The latest offering from Phillip Hammond was more for the purists than for the headline writers, however, he will have made some friends with his reduction in Stamp Duty for First Time Buyers and lost some with his freezing of the indexation allowance for companies making capital asset disposals from 1st January 2018.
Here are the main highlights:
For First Time Buyers, stamp duty on properties costing up to £300,000 or on the first £300,000 of a property costing up to £500,000, is to be abolished.
The Chancellor is freezing the Indexation Allowance for companies making capital asset disposals from 1st January 2018.
The Chancellor has continued with his intention to increase the personal allowance to £12,500 over time, with an increase to £11,850.
He is also increasing the higher rate tax threshold to £46,350.
IN OTHER NEWS
Where electric charging points are provided at work by an employer, no benefit in kind will be due.
BUSINESS RATES INCREASES
Business rates are to increase in future by reference to the lower CPI rather than RPI.
RESEARCH AND DEVELOPMENT TAX CREDIT
To support Research and Development, the tax credit is to be increased to 12%.
MAKING TAX DIGITAL
Making Tax Digital is to go live from April 2019 for Vat registered businesses for their Vat affairs only. For other taxes the intention is to commence Making Tax Digital from April 2020 but only if the system is demonstrated to be working properly. Clearly there is some doubt!
NATIONAL INSURANCE CHANGES
The previously announced changes to National Insurance regarding the Abolition of Class 2 and the application of National Insurance to Termination Payments are to be delayed by a further 12 months.
VALUE ADDED TAX
The Treasury is to review the Vat registration threshold, currently £85,000, with a view to reducing it, bringing it more into line with thresholds across the EU.

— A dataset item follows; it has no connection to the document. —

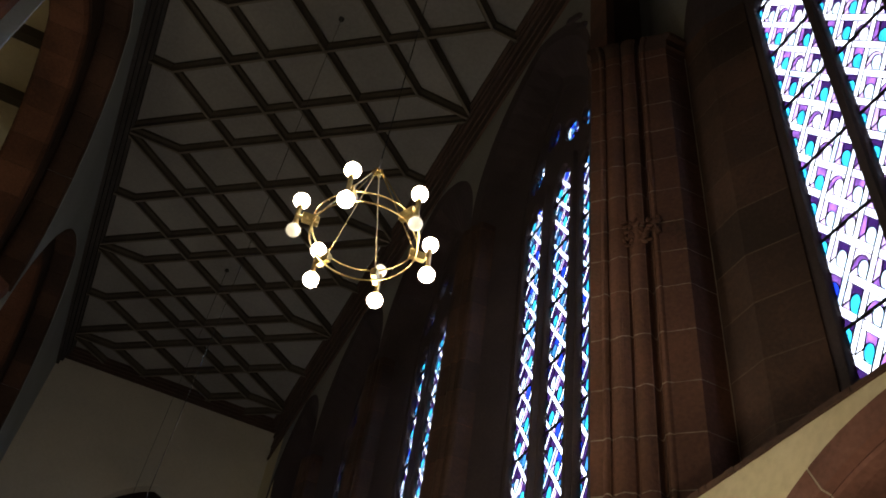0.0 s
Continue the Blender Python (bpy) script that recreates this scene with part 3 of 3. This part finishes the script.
def build_window(number, yc, xg, near):
    thing = new(f"window_{number}")
    thing.location = (xg, yc, 0)
    tagged(thing, "tall pointed church window of three lights, blue, purple and white glass", "window", group="windows along the nave", kind="structure")
    for part_name, m, text in (("tracery", PLATES[near][0], "stone tracery with small openings, backlit darkness in its colour"), ("mullions", PLATES[near][1], "stone mullions between three lights, backlit darkness in their colour")):
        plate = new(part_name, m)
        plate.parent = thing
        plate.matrix_basis = TO_WALL
        plate["label"] = text
    rnd = random.Random(40 + number)
    rest_v, rest_f, rest_m, lead_v, lead_f = [], [], [], [], []
    count = 0
    shapes = [(light_outline(oc, SILL, s + 0.1, a + 0.09), lattice(oc, SILL, a + 0.1, rnd, not near)) for oc, s, a in lights(near)]
    for o in openings(near):
        ring = vesica(*o)
        c = (o[0], o[1])
        wedges = []
        inner, tints = (WHITE, PALE, BLUE, STEEL, VIOLET), (BLUE, BLUE, STEEL, STEEL, RUST, VIOLET, VIOLET, PALE)
        for i in range(0, len(ring), 2):
            p, q, r_ = ring[i], ring[(i + 1) % len(ring)], ring[(i + 2) % len(ring)]
            f = rnd.uniform(0.42, 0.62)
            p2, r2 = [(c[0] + (e[0] - c[0]) * f, c[1] + (e[1] - c[1]) * f) for e in (p, r_)]
            q2 = (c[0] + (q[0] - c[0]) * f, c[1] + (q[1] - c[1]) * f)
            wedges += [([c, p2, r2], rnd.choice(inner), None), ([p2, p, q, q2], rnd.choice(tints), None), ([p2, q2, r2], rnd.choice(inner), None), ([q2, q, r_, r2], rnd.choice(tints), None)]
        shapes.append((ring, wedges))
    for outline, pieces in shapes:
        cut = []
        for poly, colour, only in pieces:
            if area(poly) < 0:
                poly = poly[::-1]
            p = clip_poly(poly, outline)
            if len(p) > 2 and abs(area(p)) > 0.0004:
                cut.append((p, colour, only))
        for p, colour, only in cut:
            x = 0.03
            v, f = pane_mesh(p, x, 0.004)
            if near and count < 300 and p[0][1] < 9.4:
                mesh_object("pane", v, f, GLASS[colour], thing)
                count += 1
            else:
                k = len(rest_v)
                rest_v += v
                rest_f += [[k + i for i in q] for q in f]
                rest_m += [colour] * len(f)
            v, f = strips(p, x - 0.001, only=only)
            k = len(lead_v)
            lead_v += v
            lead_f += [[k + i for i in q] for q in f]
    if rest_v:
        ob = mesh_object("glazing", rest_v, rest_f, GLASS, thing, "small leaded panes of coloured glass", index=rest_m)
        ob["kind"] = "stuff"
    ob = mesh_object("lead_cames", lead_v, lead_f, LEAD, thing, "dark lead between the panes")
    ob["kind"] = "stuff"
    for o in openings(near):
        # stone cusps that split each small opening
        bm = bmesh.new()
        for k in range(3):
            turn = o[3] + math.tau * (k + 0.5) / 3
            dx, dz = -math.sin(turn), math.cos(turn)
            tip = 0.17
            a_, b_ = (o[0] + dx * o[2] * 1.0, o[1] + dz * o[2] * 1.15), (o[0] + dx * tip, o[1] + dz * tip)
            w = 0.045
            p = [(a_[0] - dz * w, a_[1] + dx * w), (a_[0] + dz * w, a_[1] - dx * w), (b_[0] + dz * w * 0.2, b_[1] - dx * w * 0.2), (b_[0] - dz * w * 0.2, b_[1] + dx * w * 0.2)]
            fr = [bm.verts.new((-0.045, y, z)) for y, z in p]
            bk = [bm.verts.new((0.03, y, z)) for y, z in p]
            bm.faces.new(fr)
            bm.faces.new(bk[::-1])
            for m in range(4):
                bm.faces.new((fr[m], fr[(m + 1) % 4], bk[(m + 1) % 4], bk[m]))
        from_bm("cusp", bm, SHADED_STONE, thing)
    deep = 0.07 if near else 0.115
    first, middle, last = (oc for oc, s, a in lights(near))
    for oc in ((first + middle) / 2, (middle + last) / 2):
        bm = bmesh.new()
        ring = [bm.verts.new((x, oc + o, z)) for z in (SILL, 11.75) for x, o in ((-0.04, -0.058), (-deep, -0.034), (-deep, 0.034), (-0.04, 0.058))]
        for q in range(3):
            bm.faces.new((ring[q], ring[q + 1], ring[q + 5], ring[q + 4]))
        bm.faces.new(ring[4:])
        bm.faces.new(ring[:4][::-1])
        from_bm("mullion", bm, SHADED_STONE, thing, "chamfered stone mullion, backlit darkness in its colour")
    for oc, s, a in lights(near):
        for k in range(6):
            bm = bmesh.new()
            z = 6.31 + 0.99 * k
            box(bm, 0.0, 0.026, oc - LIGHT_HALF - 0.02, oc + LIGHT_HALF + 0.02, z - 0.0065, z + 0.0065)
            from_bm("saddle_bar", bm, IRON, thing, "thin iron bar across the light")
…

The Chancellor is to make on-line sales portal providers Jointly and Severally Liable for Vat due on sales made by off-shore vendors using their portals. It appears that such vendors have been fraudulently avoiding the payment of VAT to H M Customs on their sales. This technical change could prove significant in future, if its powers are extended into other areas requiring businesses generally to consider whether persons with whom they trade comply with tax legislation. Is this a slippery slope?
Non-residents, including overseas pension schemes, are to be taxed on gains made on the disposal of immovable property in the UK.
Non-resident companies owning property in the UK are from April 2020 to become liable to corporation tax on their income and gains rather than income tax.